The third Christy Bristol Astrology Mystery, A Snitch in Time, is in bookstores now.

sunny69@comcast.net   //  http://www.sunnyfrazier.com

On April 18, 1906, San Francisco experienced an earthquake so intense that the city fell to its knees. A fire consumed what was left. A magnitude of 7.9, it was felt from Oregon to Los Angeles and all the way to Nevada. It destroyed 296 miles and 3,000 people were killed.

   

Recently I read two novels which involve the tragedy. The Nature of Fragile Things by Susan Meissner is about a mail-order Irish bride who comes to the city and marries a man who is not all he seems to be. The truth is uncovered just before everything around them crashes down. Sins are covered with debris. The rest is about the rebuilding of lives and a city.

   

The Lost and Found Bookshop by Susan Wiggs is set in modern San Francisco. Natalie Harper inherits her mother’s bookshop and care of her grandfather whose health is in jeopardy. The story continues, yada-yada-yada, but that’s not what I want to talk about.

Without spoiling the plot, I want to talk about mercury. Not only is it the silver stuff in thermometers, it was also used in radiators to warm up homes. It created warmth by heating up the water in the radiator. It also expelled a vapor of neurotoxins. Brain and nerve damage resulted. Popular in the 1900’s, these radiators were still being installed in homes built in the 40’s and 50’s. The practice went on until 1967.

Fast forward to 1972 when I enlisted in the Navy. Without much choice I was trained to be a dental tech. In dental school they taught us how to make amalgam, the stuff the dentist fills your teeth with. Amalgam consists of silver, tin, copper, zinc, and you guessed it—mercury.

Dental school neglected to tell us the stuff was poisonous. The strange, shiny drops were fun to play with. It was a liquid but rolled around in a ball. If separated, it pulled back together. We rolled it back and forth in our palms.

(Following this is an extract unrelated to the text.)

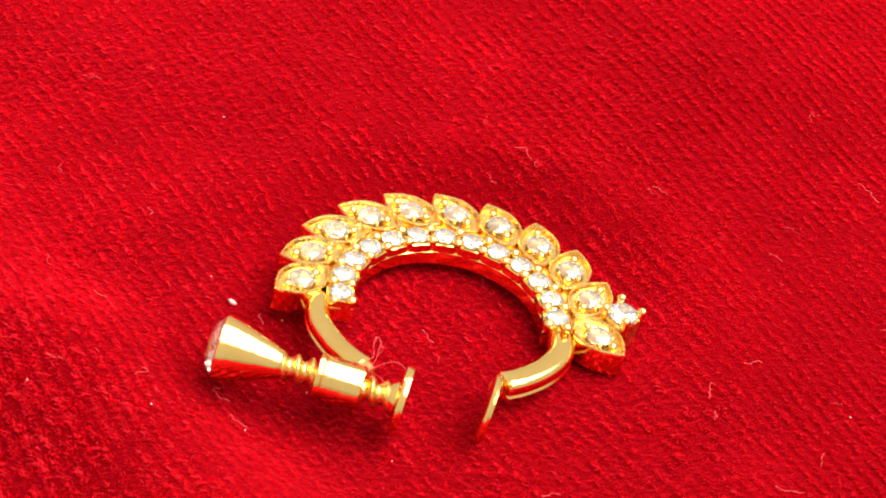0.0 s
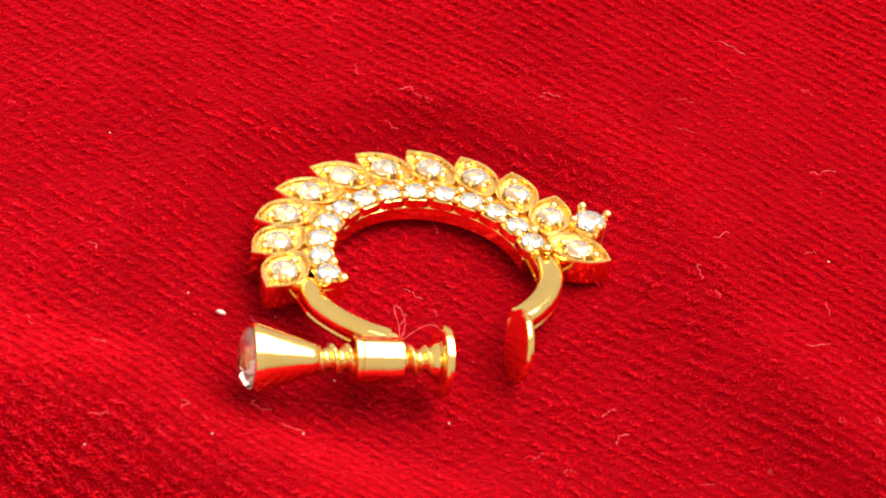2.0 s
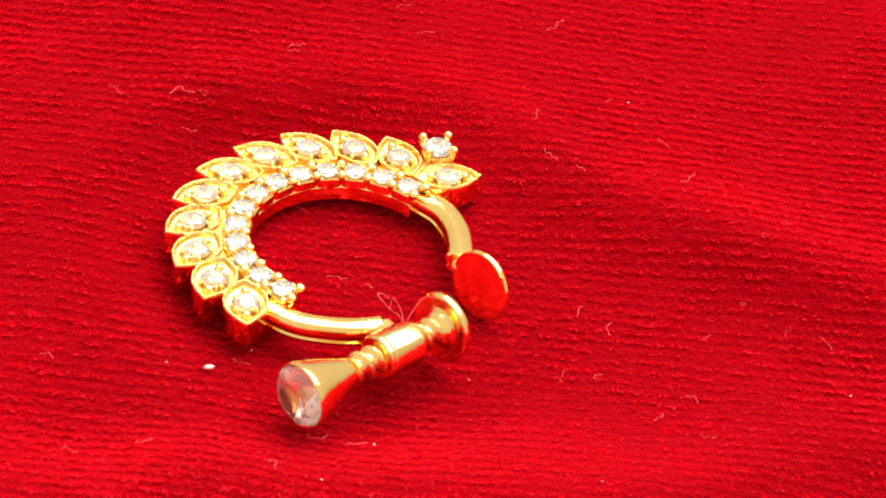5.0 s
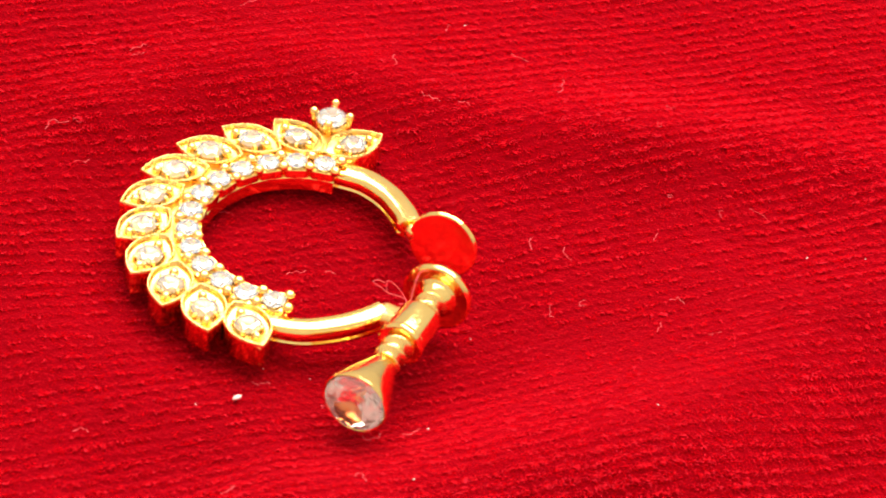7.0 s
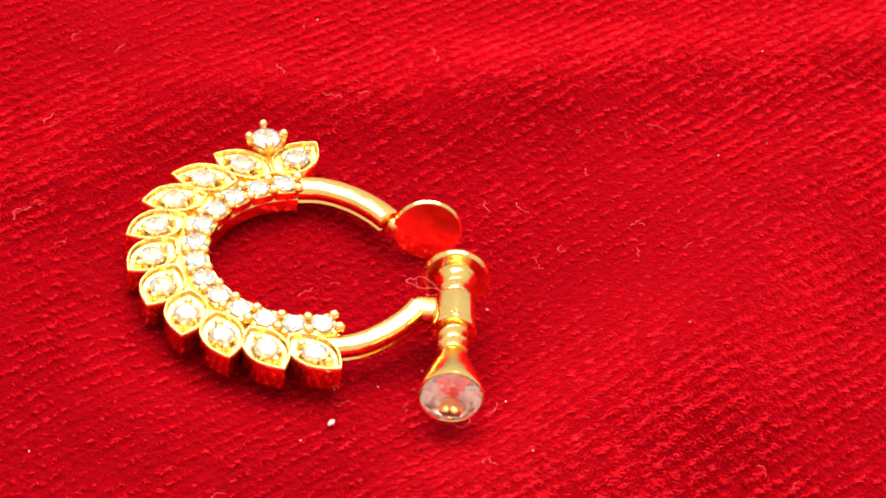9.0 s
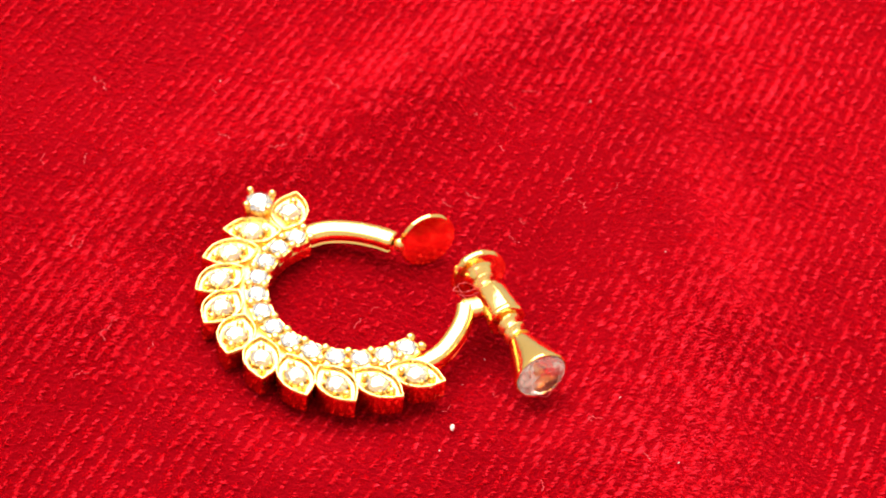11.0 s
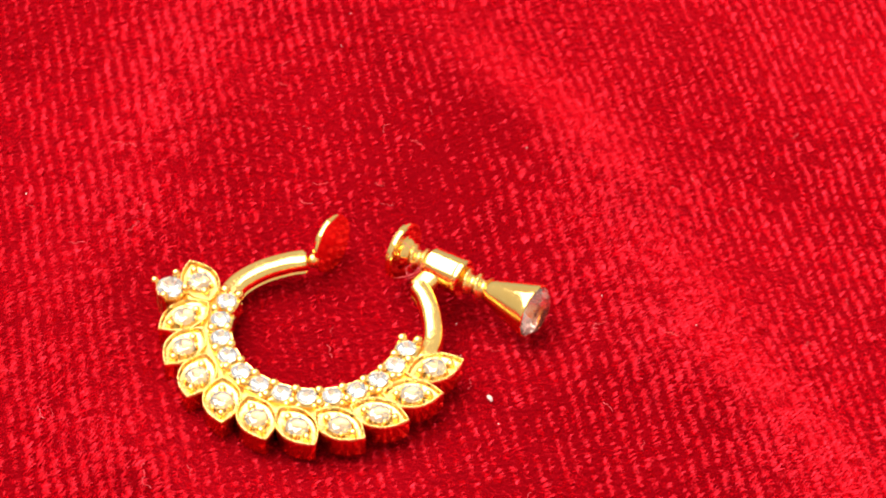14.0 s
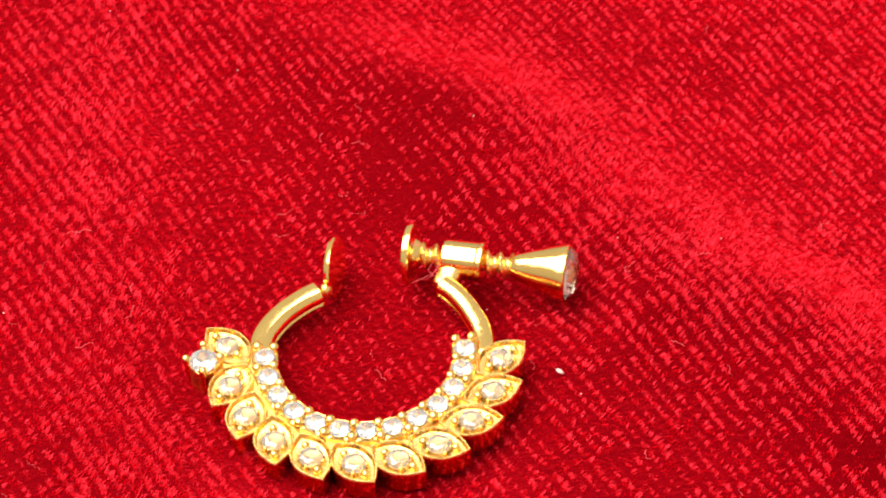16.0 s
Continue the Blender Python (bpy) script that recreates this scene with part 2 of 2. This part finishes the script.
def grid_mesh(name, xs, ys, height, mat):
    gx, gy = np.meshgrid(xs, ys)
    co = np.stack([gx, gy, height(gx, gy)], -1).reshape(-1, 3) * MM
    nx, ny = len(xs), len(ys)
    idx = np.arange(nx * ny).reshape(ny, nx)
    quads = np.stack([idx[:-1, :-1], idx[:-1, 1:], idx[1:, 1:], idx[1:, :-1]], -1).reshape(-1, 4)
    me = bpy.data.meshes.new(name)
    me.vertices.add(len(co))
    me.vertices.foreach_set("co", co.ravel())
    me.loops.add(quads.size)
    me.loops.foreach_set("vertex_index", quads.ravel().astype(np.int32))
    me.polygons.add(len(quads))
    me.polygons.foreach_set("loop_start", np.arange(0, quads.size, 4, dtype=np.int32))
    me.update(calc_edges=True)
    me.polygons.foreach_set("use_smooth", [True] * len(quads))
    me.materials.append(mat)
    return new(name, me)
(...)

While stationed in Puerto Rico, I was sent to the island of Antigua along with a dentist and another tech. It was a secret base (I believed it was an underwater nuclear facility) and we were there to bring every sailor’s teeth up to par. A barber’s chair was used and negatives were processed in a blacked-out bathroom.

While unpacking supplies, the only bottle of mercury we brought fell and shattered. Scrambling on our hands and knees, we desperately tried to scoop up the quicksilver. It was tricky. Our next problem was finding more of the stuff to accomplish our mission. We wound up going into a rural town and bartering with the only dentist for a bottle. I’m sure he jacked up the price considering the U.S. military was paying for it.

    

I got out of the Navy and left dentistry behind in 1976. The base in Antigua closed in 1987. As far as I know we all survived mercury poisoning.